Monday, Apr. 08, 1957
A Quality of Progress
From the site of the fabled Tower of Babel in the south to the remote mountain homes of Kurdish tribesmen in the north, the young (21) King of the ancient land of Iraq traveled last week at the head of a caravan of Cadillacs and Chryslers bearing guests from 13 nations. The purpose of King Feisal's 2,000-mile journey: to show off progress on the second anniversary of Iraq's $1.2 billion, five-year national development program. "The most impressive thing in the Middle East today," glowed U.S. Ambassador Waldemar J. Gallman.
In Baghdad, while thousands of Iraqis gathered to cheer both their King and his astute, farsighted minister, 68-year-old Nuri es-Said,Feisal snipped the royal gold scissors and opened to regular traffic two $4,500,000 bridges across the Tigris. In another quarter of the capital the King dedicated a 1,250-unit housing project which boasts schools, a mosque and "gossip squares," where Iraqis may indulge their favorite national pastime. The housing program's long-range goal: 400,000 dwellings--new roofs for one-third of Iraq's population of 5,000,000.
No More Slaves. In town after town, Iraqi villagers slit the throats of fatted animals to honor the visiting King. He opened the first 16 miles (Baghdad to Al Mahmudiya) of a projected 1,250-mile roadbuilding program; he dedicated a $12 million, 25,000-spindle textile plant at Mosul, Iraq's second city, which under the program was also receiving a sugar factory, a bridge, a housing project and a new vocational-training school. On a 148,000-acre tract 20 miles from the site of Nebuchadnezzar's Babylon, the young King presented ownership deeds for 40-acre plots of land to 20 landless fellahin. The land transfer was particularly symbolic to Iraqis: it marked the first time the area has been irrigated since Mongol hordes wrecked their elaborate irrigation systems 700 years ago. Gaunt, copper-skinned E'Elawi Aboud was one of the first to receive his deed. "My father, my father's father and I have all worked the same land for the same sheik's family," said E'Elawi Aboud. "The sheik got half the crop and treated us like slaves. Now I hope things will be different."
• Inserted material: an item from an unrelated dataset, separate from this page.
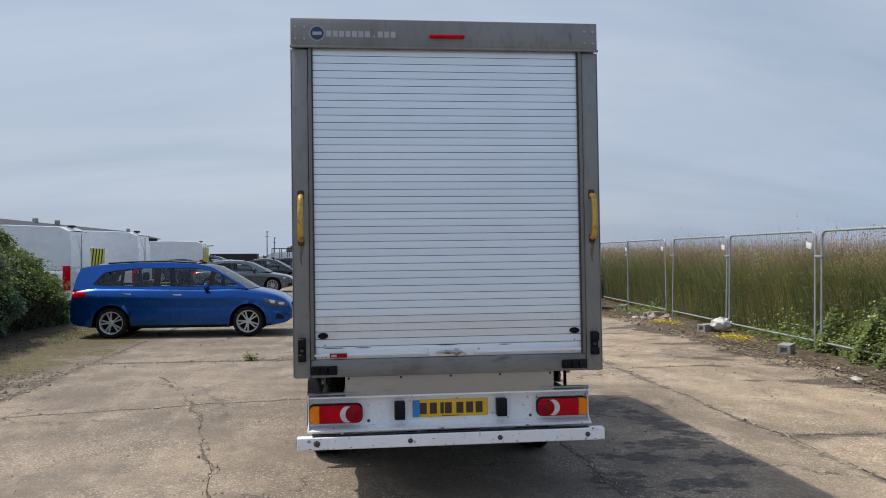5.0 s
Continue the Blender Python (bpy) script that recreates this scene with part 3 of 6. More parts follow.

In Sulaimaniya, stronghold of the often rebellious Kurds, King Feisal directed the lowering of a huge, crane-borne cornerstone into the depth of the mighty gorge on the Little Zab River. When the Dokan Dam is completed, it will control costly floods, irrigate 800,000 acres of now barren land.
Iraq's development program is a daring gamble against time. A whopping 70% of the country's more than $200 million-a-year oil royalties goes to the National Development Board,* headed by Premier Nuri himself, and including on its ten-man board two foreign experts, one American, one British. Its budget is bigger than the government's; the board is vested with massive authority, but it has used it well and sagely. There are complaints of corruption, and of politicking in the allocation of projects to please powerful sheiks, but on balance, Western observers find far more to praise than to blame. It took political courage (and a strong hand) to concentrate on long-range projects rather than on quick handouts in a land where the majority of the people live in mud huts and share the poverty of the Middle East.
"We Aim to Change." "In Iraq today," said a senior Iraqi official, "there is only one source of wealth: oil. We propose to use our oil income while we have it to create other sources of wealth. We aim to change everything. But we propose to do it by evolution, not revolution. Nasser's way is not our way." As the only Arab member of the Baghdad Pact, Iraq is
Nasser's chief rival in the Arab world. What did the program boil down to, a questioner asked: Was it socialism, state capitalism, or what? The official smiled. "We have a good word in Arabic. It is eimar. It means when you finish a house or complete some worthwhile thing, it has a quality of progress. We call our program eimar." Resting overnight in his summer palace at Sarsange, shy, Harrow-educated Feisal found eimar's reception encouraging: "The people seem to feel that we are doing something important for them."
* When the Syrians blew up the Iraqi pipelines to the Mediterranean during the attack on Suez, the program suffered a $700,000-a-day loss of revenue.